The governor of Bangkok has issued a dramatic warning to residents of the Thai capital to prepare for floodwaters to roll deeper into the city from suburban areas already choking under the deluge.
In a live televised address, governor Sukhumbhand Paribatra said a massive amount of water has moved faster than anticipated and was expected to flood the Don Muang area just north of the city proper - where Bangkok's old airport is located and now being used as headquarters for the anti-flood effort and a shelter for evacuees.
Water flooded traffic lanes near Don Muang airport, though one lane was still passable.
Thai television showed residents in the area leaving their houses with luggage. Air operations were normal there, however, as well as at Bangkok's main international airport on the other side of the city.

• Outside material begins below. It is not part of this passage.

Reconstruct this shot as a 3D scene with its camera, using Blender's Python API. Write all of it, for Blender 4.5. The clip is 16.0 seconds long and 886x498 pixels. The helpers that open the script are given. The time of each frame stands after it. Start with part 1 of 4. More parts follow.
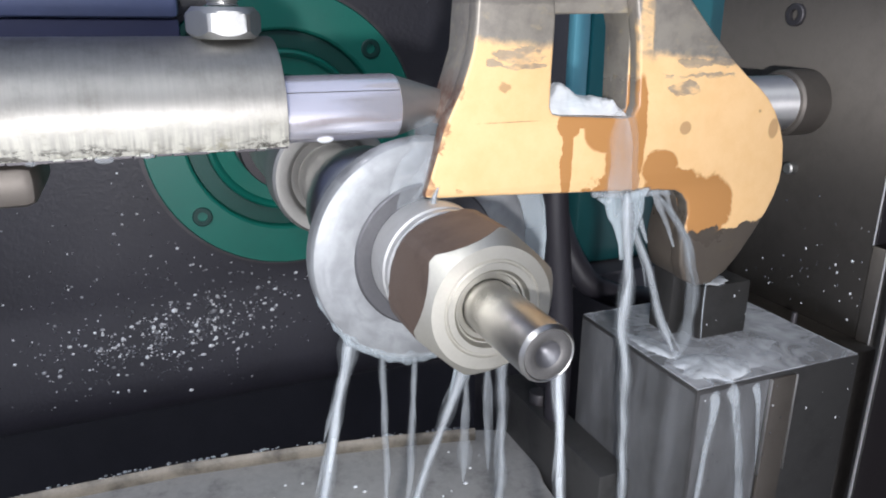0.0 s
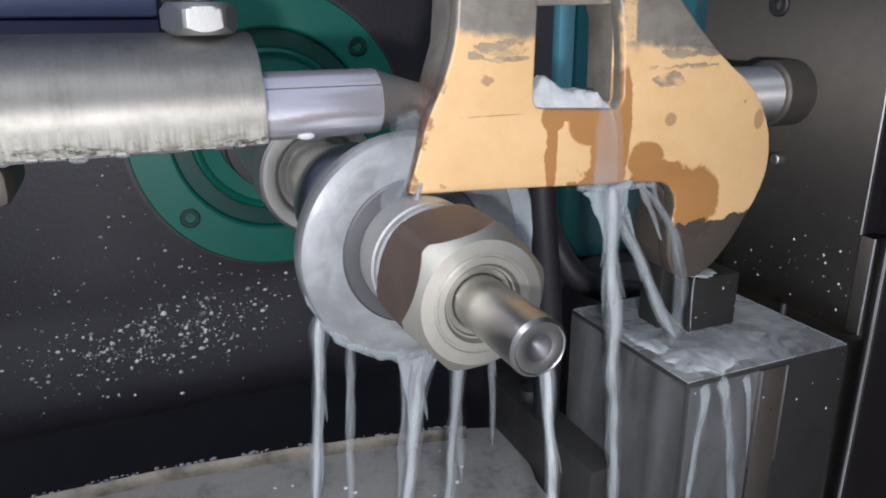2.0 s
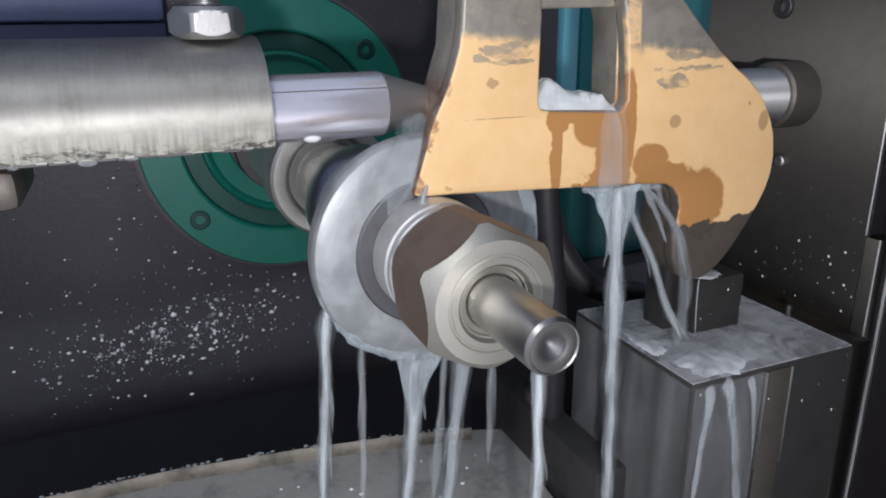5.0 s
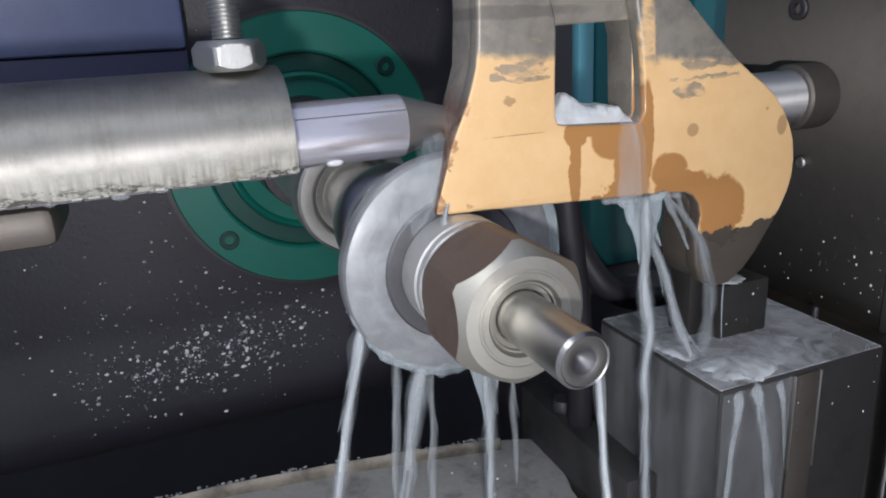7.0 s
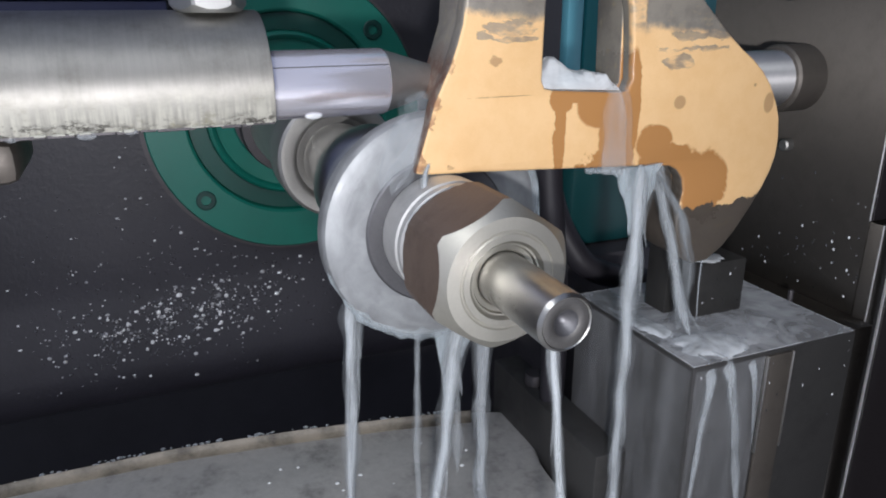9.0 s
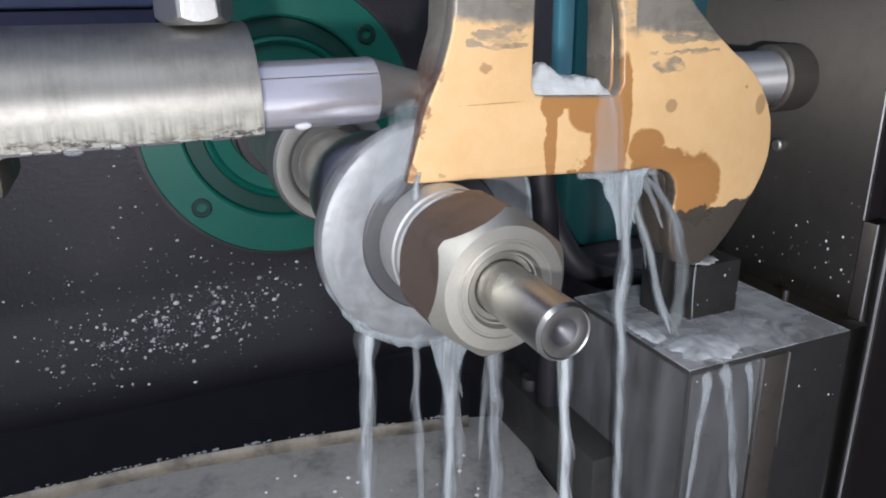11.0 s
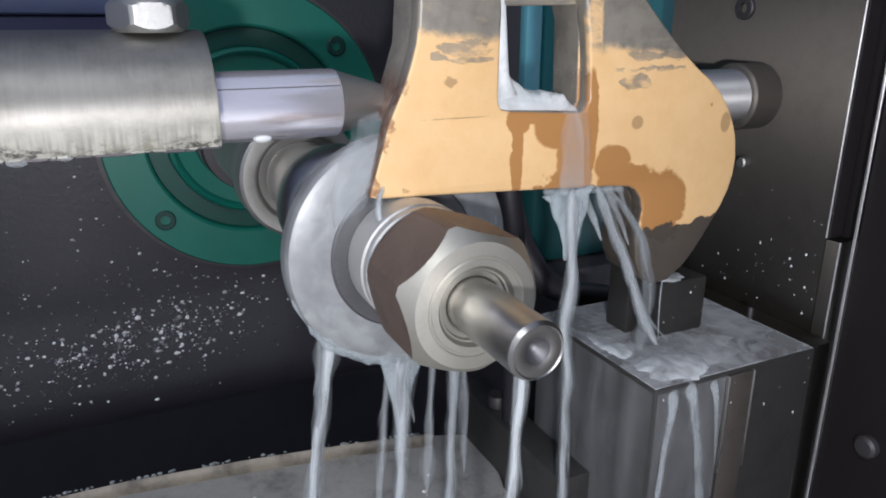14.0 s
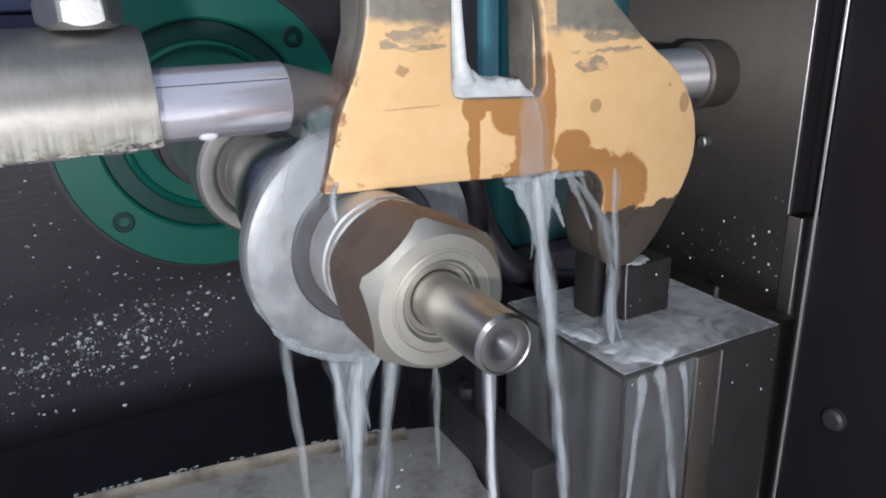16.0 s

Mr Sukhumbhand said the water would threaten five other districts as well as it barrels toward the city's more developed areas.
On the warning list was the Chatuchak district, popular with tourists and locals both for its Weekend Market of handicrafts and myriad other wares.
"Now all indications point to only one conclusion: a critical problem will happen," Mr Sukhumbhand said.
He said residents of the six districts should move their belongings to higher ground, and the sick and elderly should be evacuated to shelters set up by the city. There was no indication that the capital's inner city residential and business districts were yet at risk.
Mr Sukhumbhand's warning stood in stark contrast to general reassurances given earlier in the day by the Flood Relief Operations Centre of prime minister Yingluck Shinawatra's government. It announced that the situation was under control and could be expected to improve.
However, less than an hour after Mr Sukhumbhand's warning, the centre's chief, justice minister Pracha Promnok, came on the air to read a brief statement saying it would support the city's relief efforts.